Data section =>
++++++++
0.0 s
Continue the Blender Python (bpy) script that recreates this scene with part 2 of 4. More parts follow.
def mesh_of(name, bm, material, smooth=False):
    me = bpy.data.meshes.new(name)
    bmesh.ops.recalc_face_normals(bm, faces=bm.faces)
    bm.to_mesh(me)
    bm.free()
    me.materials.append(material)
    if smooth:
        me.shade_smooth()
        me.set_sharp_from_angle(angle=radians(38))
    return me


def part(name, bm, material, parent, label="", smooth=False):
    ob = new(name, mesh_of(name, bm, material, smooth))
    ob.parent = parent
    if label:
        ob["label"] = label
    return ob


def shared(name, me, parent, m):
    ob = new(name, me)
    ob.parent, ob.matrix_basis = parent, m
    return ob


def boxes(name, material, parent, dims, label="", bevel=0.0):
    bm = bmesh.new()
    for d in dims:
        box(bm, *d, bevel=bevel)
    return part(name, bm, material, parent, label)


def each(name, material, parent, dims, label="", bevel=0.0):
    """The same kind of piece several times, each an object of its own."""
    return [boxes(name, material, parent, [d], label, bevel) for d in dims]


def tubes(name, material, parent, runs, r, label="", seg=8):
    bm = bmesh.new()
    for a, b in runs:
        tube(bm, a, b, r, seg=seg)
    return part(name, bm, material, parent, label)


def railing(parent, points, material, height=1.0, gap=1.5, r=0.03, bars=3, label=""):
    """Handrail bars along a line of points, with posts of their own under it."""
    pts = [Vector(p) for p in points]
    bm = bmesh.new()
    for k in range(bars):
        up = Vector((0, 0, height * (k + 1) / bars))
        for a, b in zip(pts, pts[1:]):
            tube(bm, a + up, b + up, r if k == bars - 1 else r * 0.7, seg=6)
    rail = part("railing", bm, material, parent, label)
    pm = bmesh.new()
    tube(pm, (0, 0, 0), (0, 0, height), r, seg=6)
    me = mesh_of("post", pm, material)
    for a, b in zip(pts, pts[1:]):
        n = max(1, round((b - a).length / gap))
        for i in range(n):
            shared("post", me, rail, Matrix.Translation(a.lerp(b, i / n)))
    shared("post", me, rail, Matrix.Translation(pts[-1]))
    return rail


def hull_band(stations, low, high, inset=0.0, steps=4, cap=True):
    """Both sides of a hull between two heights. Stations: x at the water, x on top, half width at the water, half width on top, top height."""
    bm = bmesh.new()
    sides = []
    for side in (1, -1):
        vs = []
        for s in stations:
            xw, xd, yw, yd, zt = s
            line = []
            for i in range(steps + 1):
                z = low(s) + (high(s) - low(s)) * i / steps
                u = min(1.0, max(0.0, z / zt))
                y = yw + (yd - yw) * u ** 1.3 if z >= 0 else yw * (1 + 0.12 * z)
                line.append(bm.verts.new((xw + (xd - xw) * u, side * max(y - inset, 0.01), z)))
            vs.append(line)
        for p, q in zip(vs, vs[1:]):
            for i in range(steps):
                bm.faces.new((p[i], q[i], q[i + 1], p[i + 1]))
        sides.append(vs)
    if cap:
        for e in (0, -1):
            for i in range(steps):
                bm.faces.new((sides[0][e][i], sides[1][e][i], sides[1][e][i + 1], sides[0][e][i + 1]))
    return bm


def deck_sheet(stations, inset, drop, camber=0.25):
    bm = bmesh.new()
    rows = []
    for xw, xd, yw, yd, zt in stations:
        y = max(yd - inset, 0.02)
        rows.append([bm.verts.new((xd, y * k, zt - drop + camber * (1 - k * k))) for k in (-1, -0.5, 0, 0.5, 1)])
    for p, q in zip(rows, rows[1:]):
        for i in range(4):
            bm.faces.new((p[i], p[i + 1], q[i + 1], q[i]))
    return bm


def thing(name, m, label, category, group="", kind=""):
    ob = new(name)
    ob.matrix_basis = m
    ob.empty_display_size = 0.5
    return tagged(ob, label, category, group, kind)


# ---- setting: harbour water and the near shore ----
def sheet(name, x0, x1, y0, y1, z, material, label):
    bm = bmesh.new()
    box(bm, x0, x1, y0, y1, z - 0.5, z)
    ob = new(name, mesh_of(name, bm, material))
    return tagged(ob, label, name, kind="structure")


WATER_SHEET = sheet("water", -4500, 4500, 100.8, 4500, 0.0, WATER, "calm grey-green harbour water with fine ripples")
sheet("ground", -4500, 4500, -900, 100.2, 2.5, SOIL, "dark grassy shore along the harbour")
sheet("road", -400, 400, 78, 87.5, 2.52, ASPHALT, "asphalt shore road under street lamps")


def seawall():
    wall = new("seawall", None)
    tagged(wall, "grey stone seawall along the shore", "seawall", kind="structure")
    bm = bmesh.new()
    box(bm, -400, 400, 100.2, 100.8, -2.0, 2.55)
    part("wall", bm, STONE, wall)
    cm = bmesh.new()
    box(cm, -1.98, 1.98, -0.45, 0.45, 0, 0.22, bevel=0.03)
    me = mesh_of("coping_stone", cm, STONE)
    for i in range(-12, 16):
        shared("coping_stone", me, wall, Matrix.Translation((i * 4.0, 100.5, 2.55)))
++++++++
What to produce => Print the material verbatim, all of it.

Exercise solution =>
0.0 s
Continue the Blender Python (bpy) script that recreates this scene with part 2 of 4. More parts follow.
def mesh_of(name, bm, material, smooth=False):
    me = bpy.data.meshes.new(name)
    bmesh.ops.recalc_face_normals(bm, faces=bm.faces)
    bm.to_mesh(me)
    bm.free()
    me.materials.append(material)
    if smooth:
        me.shade_smooth()
        me.set_sharp_from_angle(angle=radians(38))
    return me


def part(name, bm, material, parent, label="", smooth=False):
    ob = new(name, mesh_of(name, bm, material, smooth))
    ob.parent = parent
    if label:
        ob["label"] = label
    return ob


def shared(name, me, parent, m):
    ob = new(name, me)
    ob.parent, ob.matrix_basis = parent, m
    return ob


def boxes(name, material, parent, dims, label="", bevel=0.0):
    bm = bmesh.new()
    for d in dims:
        box(bm, *d, bevel=bevel)
    return part(name, bm, material, parent, label)


def each(name, material, parent, dims, label="", bevel=0.0):
    """The same kind of piece several times, each an object of its own."""
    return [boxes(name, material, parent, [d], label, bevel) for d in dims]


def tubes(name, material, parent, runs, r, label="", seg=8):
    bm = bmesh.new()
    for a, b in runs:
        tube(bm, a, b, r, seg=seg)
    return part(name, bm, material, parent, label)


def railing(parent, points, material, height=1.0, gap=1.5, r=0.03, bars=3, label=""):
    """Handrail bars along a line of points, with posts of their own under it."""
    pts = [Vector(p) for p in points]
    bm = bmesh.new()
    for k in range(bars):
        up = Vector((0, 0, height * (k + 1) / bars))
        for a, b in zip(pts, pts[1:]):
            tube(bm, a + up, b + up, r if k == bars - 1 else r * 0.7, seg=6)
    rail = part("railing", bm, material, parent, label)
    pm = bmesh.new()
    tube(pm, (0, 0, 0), (0, 0, height), r, seg=6)
    me = mesh_of("post", pm, material)
    for a, b in zip(pts, pts[1:]):
        n = max(1, round((b - a).length / gap))
        for i in range(n):
            shared("post", me, rail, Matrix.Translation(a.lerp(b, i / n)))
    shared("post", me, rail, Matrix.Translation(pts[-1]))
    return rail


def hull_band(stations, low, high, inset=0.0, steps=4, cap=True):
    """Both sides of a hull between two heights. Stations: x at the water, x on top, half width at the water, half width on top, top height."""
    bm = bmesh.new()
    sides = []
    for side in (1, -1):
        vs = []
        for s in stations:
            xw, xd, yw, yd, zt = s
            line = []
            for i in range(steps + 1):
                z = low(s) + (high(s) - low(s)) * i / steps
                u = min(1.0, max(0.0, z / zt))
                y = yw + (yd - yw) * u ** 1.3 if z >= 0 else yw * (1 + 0.12 * z)
                line.append(bm.verts.new((xw + (xd - xw) * u, side * max(y - inset, 0.01), z)))
            vs.append(line)
        for p, q in zip(vs, vs[1:]):
            for i in range(steps):
                bm.faces.new((p[i], q[i], q[i + 1], p[i + 1]))
        sides.append(vs)
    if cap:
        for e in (0, -1):
            for i in range(steps):
                bm.faces.new((sides[0][e][i], sides[1][e][i], sides[1][e][i + 1], sides[0][e][i + 1]))
    return bm


def deck_sheet(stations, inset, drop, camber=0.25):
    bm = bmesh.new()
    rows = []
    for xw, xd, yw, yd, zt in stations:
        y = max(yd - inset, 0.02)
        rows.append([bm.verts.new((xd, y * k, zt - drop + camber * (1 - k * k))) for k in (-1, -0.5, 0, 0.5, 1)])
    for p, q in zip(rows, rows[1:]):
        for i in range(4):
            bm.faces.new((p[i], p[i + 1], q[i + 1], q[i]))
    return bm


def thing(name, m, label, category, group="", kind=""):
    ob = new(name)
    ob.matrix_basis = m
    ob.empty_display_size = 0.5
    return tagged(ob, label, category, group, kind)


# ---- setting: harbour water and the near shore ----
def sheet(name, x0, x1, y0, y1, z, material, label):
    bm = bmesh.new()
    box(bm, x0, x1, y0, y1, z - 0.5, z)
    ob = new(name, mesh_of(name, bm, material))
    return tagged(ob, label, name, kind="structure")


WATER_SHEET = sheet("water", -4500, 4500, 100.8, 4500, 0.0, WATER, "calm grey-green harbour water with fine ripples")
sheet("ground", -4500, 4500, -900, 100.2, 2.5, SOIL, "dark grassy shore along the harbour")
sheet("road", -400, 400, 78, 87.5, 2.52, ASPHALT, "asphalt shore road under street lamps")


def seawall():
    wall = new("seawall", None)
    tagged(wall, "grey stone seawall along the shore", "seawall", kind="structure")
    bm = bmesh.new()
    box(bm, -400, 400, 100.2, 100.8, -2.0, 2.55)
    part("wall", bm, STONE, wall)
    cm = bmesh.new()
    box(cm, -1.98, 1.98, -0.45, 0.45, 0, 0.22, bevel=0.03)
    me = mesh_of("coping_stone", cm, STONE)
    for i in range(-12, 16):
        shared("coping_stone", me, wall, Matrix.Translation((i * 4.0, 100.5, 2.55)))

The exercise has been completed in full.